Negli anni ’30 esisterà ancora il calcio italiano?
Se vuole una risposta secca alla domanda presente nel titolo possiamo dire: si. Il resto della risposta è, invece, modulato in modo differente, specie se si riavvolge il nastro degli ultimi dieci anni di calcio italiano. La crisi delle proprietà italiane di grandi squadre (Inter, Milan, Roma) all’inizio degli anni ‘10, assieme alla decadenza del complessivo sistema degli impianti, non si è risolta in modo da riportare il calcio nazionale a cosa era ancora a cavallo tra gli anni ‘90 e 2000: una industria fiorente, di qualità circondata da un mondo dilettantistico ancora in salute.
Già, perché il calcio è tante cose – PIL e coesione sociale, divertimento e formazione, grandi eventi globali e piccole categorie locali, evoluzione tecnologica e tradizioni artigianali – e la sua lunga crisi impatta sulla ricchezza nazionale come sulle radici della società.
Detto questo il calcio italiano negli anni ‘30, tra meno di otto anni, rischia di essere uno sport definitivamente declassato sul piano dello spettacolo, quindi con un gap ancora maggiore sul quello della redditività, con poche isole di eccellenza, con le grandi squadre alle prese soprattutto con la propria dimensione finanziarizzata, pochi nuovi impianti, con un sistema nazionale d’impiantistica penalizzato dall’assenza d’intervento del Pnrr.

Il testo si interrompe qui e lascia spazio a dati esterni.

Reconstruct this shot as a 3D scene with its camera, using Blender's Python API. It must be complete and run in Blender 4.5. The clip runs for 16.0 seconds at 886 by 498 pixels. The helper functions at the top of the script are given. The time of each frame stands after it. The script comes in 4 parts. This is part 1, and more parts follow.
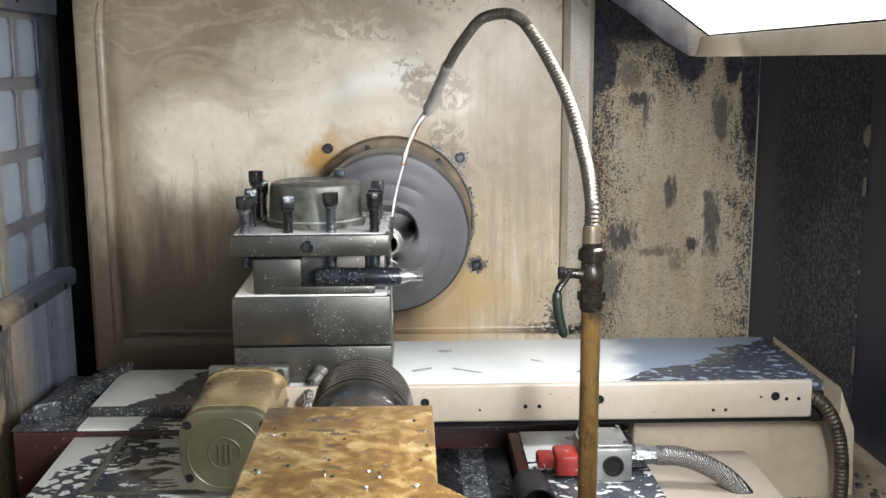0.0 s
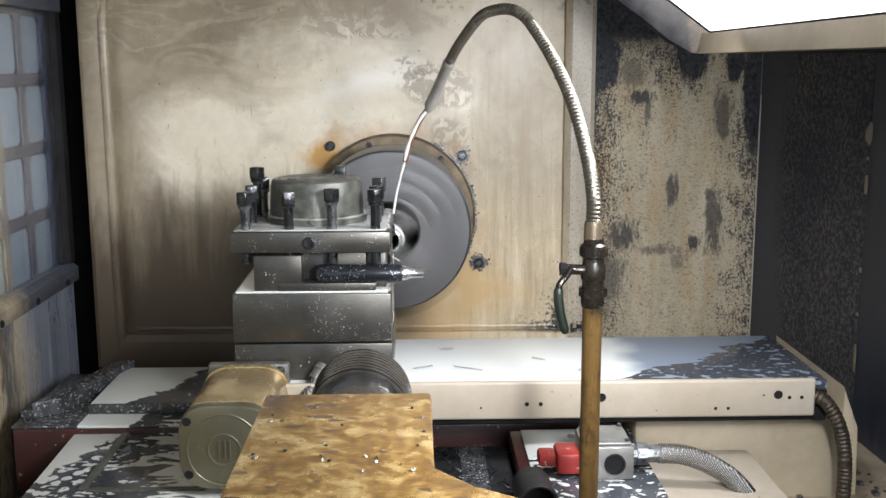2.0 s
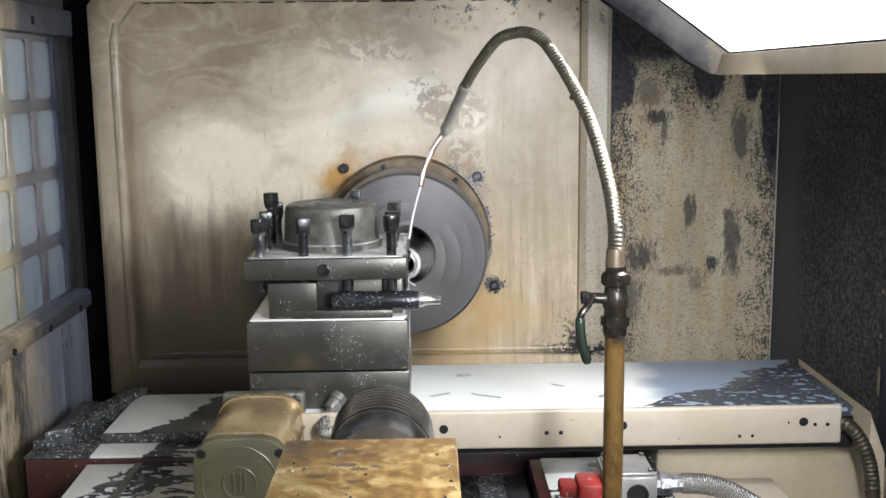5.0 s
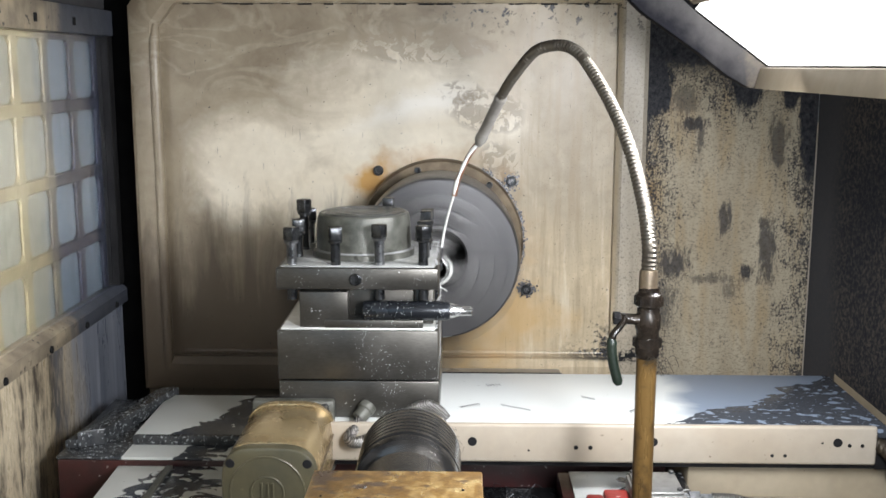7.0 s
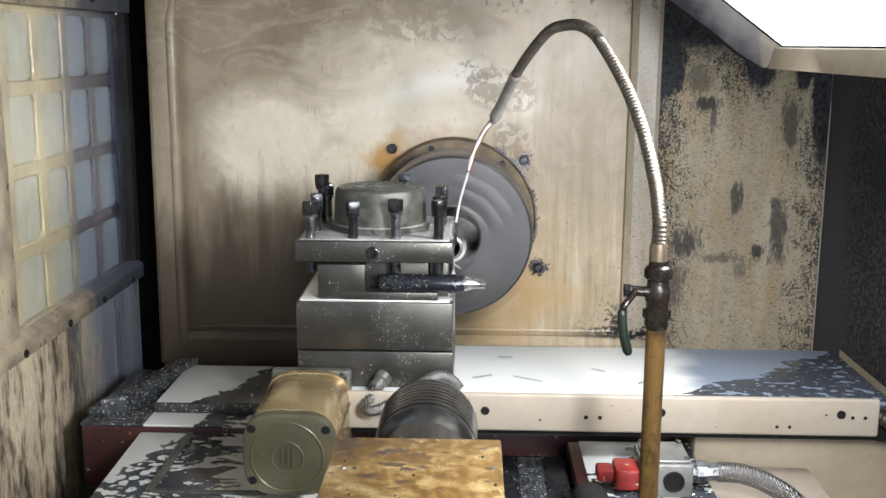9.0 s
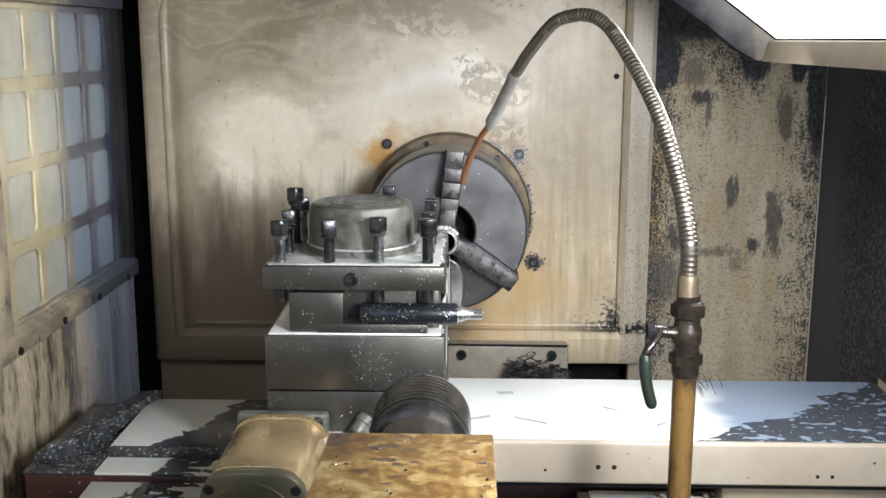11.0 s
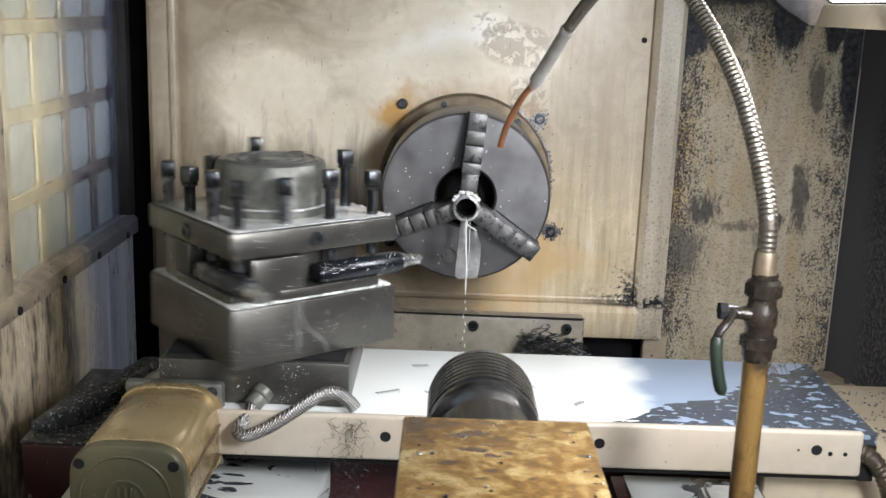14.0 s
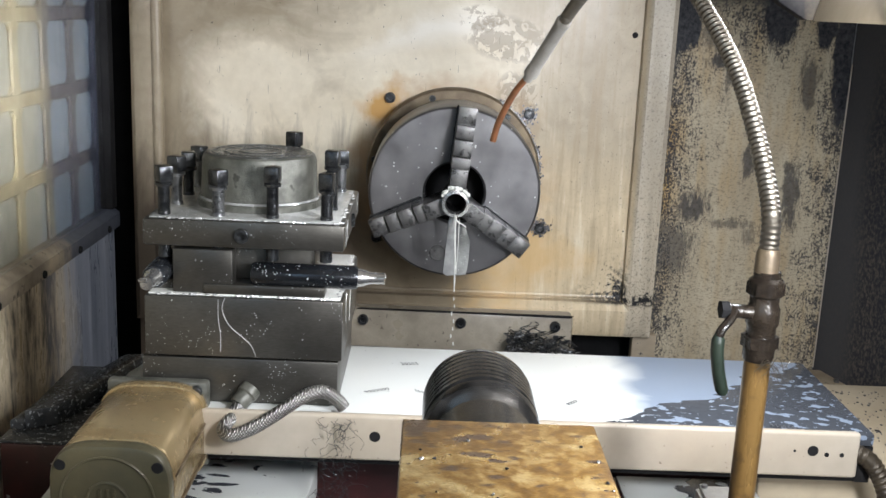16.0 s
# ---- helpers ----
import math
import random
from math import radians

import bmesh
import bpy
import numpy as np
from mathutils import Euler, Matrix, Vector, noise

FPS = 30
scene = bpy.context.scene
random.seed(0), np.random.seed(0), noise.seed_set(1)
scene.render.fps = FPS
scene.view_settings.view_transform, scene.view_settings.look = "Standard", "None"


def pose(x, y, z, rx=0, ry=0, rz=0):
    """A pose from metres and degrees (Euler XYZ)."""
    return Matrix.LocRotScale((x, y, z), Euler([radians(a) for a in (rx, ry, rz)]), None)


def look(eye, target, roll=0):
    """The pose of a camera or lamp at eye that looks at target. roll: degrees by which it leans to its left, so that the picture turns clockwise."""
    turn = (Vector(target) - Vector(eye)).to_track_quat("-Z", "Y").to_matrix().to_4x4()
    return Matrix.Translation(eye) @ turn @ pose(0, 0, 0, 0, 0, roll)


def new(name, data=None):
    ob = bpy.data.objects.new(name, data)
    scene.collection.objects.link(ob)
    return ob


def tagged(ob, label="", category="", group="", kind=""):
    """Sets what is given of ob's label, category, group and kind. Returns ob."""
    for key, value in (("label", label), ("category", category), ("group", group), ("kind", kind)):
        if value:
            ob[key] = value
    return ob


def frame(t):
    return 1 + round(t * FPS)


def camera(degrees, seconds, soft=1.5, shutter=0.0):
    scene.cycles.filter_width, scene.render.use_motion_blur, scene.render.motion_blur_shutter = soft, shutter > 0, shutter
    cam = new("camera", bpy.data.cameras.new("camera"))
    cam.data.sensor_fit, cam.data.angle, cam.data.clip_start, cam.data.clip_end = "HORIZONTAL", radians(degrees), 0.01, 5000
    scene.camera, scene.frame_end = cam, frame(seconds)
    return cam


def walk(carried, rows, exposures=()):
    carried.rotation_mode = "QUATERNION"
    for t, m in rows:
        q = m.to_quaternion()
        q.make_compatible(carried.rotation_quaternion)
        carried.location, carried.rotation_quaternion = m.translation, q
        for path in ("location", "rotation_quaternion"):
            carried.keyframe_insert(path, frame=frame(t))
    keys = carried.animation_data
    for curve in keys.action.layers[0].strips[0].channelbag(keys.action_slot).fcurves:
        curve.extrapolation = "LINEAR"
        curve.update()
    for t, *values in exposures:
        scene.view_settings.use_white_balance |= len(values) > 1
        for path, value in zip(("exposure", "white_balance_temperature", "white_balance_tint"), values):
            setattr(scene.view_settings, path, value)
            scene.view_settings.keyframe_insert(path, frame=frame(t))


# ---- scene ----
cam = camera(46.0, 16.0, 1.5, 0.8)
PATH = [
    (0, (0.039, -1.58, 1.361), (0.094, 0.387, 1.006), -0.3),
    (0.5, (0.043, -1.584, 1.353), (0.095, 0.386, 1.01), -0.3),
    (1, (0.037, -1.588, 1.353), (0.092, 0.382, 1.012), -0.2),
    (1.5, (0.041, -1.582, 1.359), (0.093, 0.386, 1.008), -0.2),
    (2, (0.042, -1.583, 1.353), (0.09, 0.386, 1.003), -0.2),
    (2.5, (0.041, -1.583, 1.357), (0.086, 0.384, 0.998), -0.2),
    (3, (0.031, -1.586, 1.356), (0.081, 0.381, 0.998), -0.1),
    (5.5, (0.038, -1.557, 1.372), (0.053, 0.417, 1.052), -1.0),
    (6, (0.043, -1.555, 1.388), (0.035, 0.419, 1.068), -0.9),
    (6.5, (0.039, -1.559, 1.391), (0.016, 0.413, 1.063), -0.3),
    (7, (0.037, -1.561, 1.391), (0.0, 0.408, 1.044), 0.1),
    (7.5, (0.037, -1.561, 1.389), (-0.011, 0.404, 1.024), 0.4),
    (8, (0.035, -1.564, 1.39), (-0.017, 0.398, 1.01), 0.5),
    (8.5, (0.033, -1.572, 1.392), (-0.02, 0.39, 1.005), 0.5),
    (9, (0.03, -1.576, 1.39), (-0.023, 0.386, 1.005), 0.4),
    (11.5, (0.034, -1.574, 1.389), (-0.014, 0.386, 0.992), 0.1),
    (12, (0.033, -1.576, 1.389), (-0.015, 0.382, 0.988), 0.2),
    (12.5, (0.03, -1.573, 1.387), (-0.015, 0.385, 0.979), 0.4),
    (13, (0.02, -1.565, 1.386), (-0.017, 0.39, 0.966), 0.9),
    (13.5, (-0.003, -1.542, 1.381), (-0.024, 0.409, 0.944), 1.5),
    (14, (-0.029, -1.508, 1.372), (-0.031, 0.44, 0.919), 2.0),
    (14.5, (-0.043, -1.487, 1.367), (-0.028, 0.458, 0.901), 2.5),
    (15, (-0.049, -1.485, 1.365), (-0.021, 0.459, 0.894), 2.7),
    (15.5, (-0.043, -1.483, 1.365), (-0.011, 0.461, 0.896), 2.6),
    (16, (-0.039, -1.486, 1.366), (-0.005, 0.46, 0.908), 2.5),
]
walk(cam, [(t, look(e, g, r)) for t, e, g, r in PATH])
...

Per non parlare dei settori giovanili e dilettanti sempre più in difficoltà in una crisi, complessivamente, di settore industriale e di coesione sociale.
Inutile ricordare quanto PIL, e quante pratiche fuori dal denaro, crescono attorno al calcio dalle professionalità, alle tecnologie, ai legami territoriali e di affinità. E’ meglio forse ricordare che il governo Draghi, invece di potenziarlo, ha abolito il ministero dello sport, lasciando il professionismo nelle esclusive mani della finanza e del mercato dei diritti TV e il resto, sostanzialmente, al proprio destino.
Per capirsi sulle dimensioni del divario economico tra Italia ed Europa: la Lega serie A dai diritti TV incasserà fino al 2024, complessivamente 1 miliardo e mezzo l’anno. La Premier League quasi dieci volte tanto. Senza parlare della ripartizione di questi diritti, delle forme di mutualità e attenzione ai vivai che da noi sono tanto invocate quanto sconosciute. Questo gap economico nel settore più redditizio, i diritti TV che stanno subendo l’ennesima rivoluzione tecnologica (di quelle che da noi portano meno ricchezza), è un enorme campanello d’allarme sui rischi che corre il sistema calcio italiano.
Eppure, dati 2018, ancora il 12% del Pil del calcio mondiale in questi anni è stato prodotto in Italia. A quel punto quello che rischiamo è quello che avviene in altri settori dell’economia nazionale: semplicemente il Pil comincia a essere prodotto altrove.
Quello che serve è ciò che è accaduto in altri paesi – Francia, Germania, Gran Bretagna – quando si è messo mano al sistema. Un ministero dello sport che detta le linee d’indirizzo, un lavoro coordinato tra leghe, federazioni, enti locali e associazionismo calcistico. Ovviamente servono fondi, ben spesi, e un indirizzo politico preciso. Quello che fa rinascere un settore che è industria dell’intrattenimento – a livello professionistico – e coesione sociale a livello dilettantistico. Un settore ecosostenibile dal punto di vista culturale e ambientale e urbanistico perché le ristrutturazioni degli impianti sportivi orientano quelle della città. E qui torniamo alla domanda iniziale. Con questi presupposti che mancano ci sarà ancora calcio in Italia negli anni ‘30? Per ora l’unica prospettiva visibile è quella di uno sport ulteriormente impoverito.